Does anyone else notice how easy it is to get distracted when you’re researching social media? Every single time I write a paper on the advantages of social media, or something along those lines, I’m constantly distracted by interesting articles, blogs or tweets. It’s usually terribly unproductive.
This year I’ve been using Twitter a lot more, so when I find one of these articles or tweets, I can just share it with my little Twitter world and feel a lot better about it. I think that Twitter is much more accepting of my social media excitement. Whenever I post anything that’s not a mundane status to Facebook, I get zero feedback, but when I post something to Twitter it’s much more likely to get attention and mentioned, retweeted, quoted, hashtagged, or something along those lines!

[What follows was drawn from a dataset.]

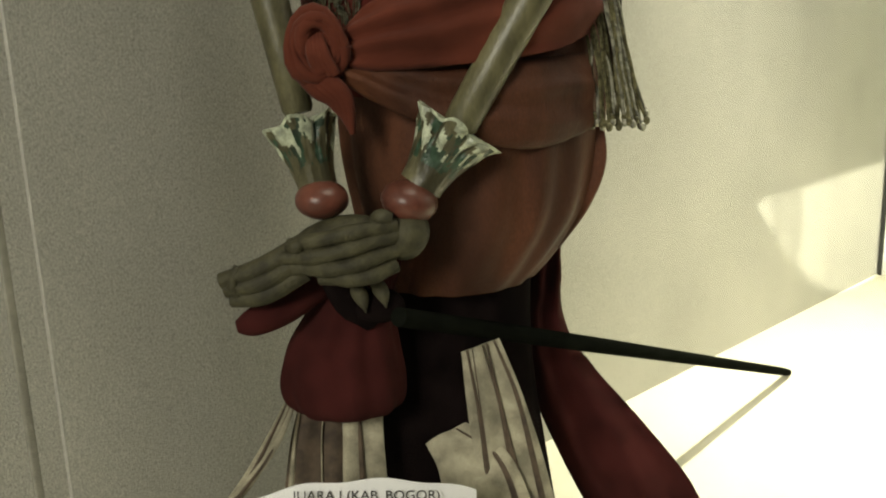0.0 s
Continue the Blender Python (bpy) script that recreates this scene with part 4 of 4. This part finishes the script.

This last year, I’ve also become an avid blogger. If it’s food related, I have two blogs I can post to (one for this class, and one for another class). If it’s photography related, I can post it to my personal photography blog. And most importantly, when it’s PR related I can post here! It’s pretty exciting!!!

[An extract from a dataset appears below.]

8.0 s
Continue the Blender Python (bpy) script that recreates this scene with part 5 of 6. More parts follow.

So, when I was writing up my communications audit I logged on to Facebook for a quick break. Of course, my status about the sun shining had one new like. Nothing exciting there. Then I found something actually interesting! My Ad Age Power Blogger’s page posted a link to her latest blog post! So, long story short: here’s Five Ways to Create a Social Media Audit. I’m not sure if that was the blogosphere telling me to get to work, or to share it here. Either way, here you go! Now it’s back to the audit and most likely some more unproductive social media distractions!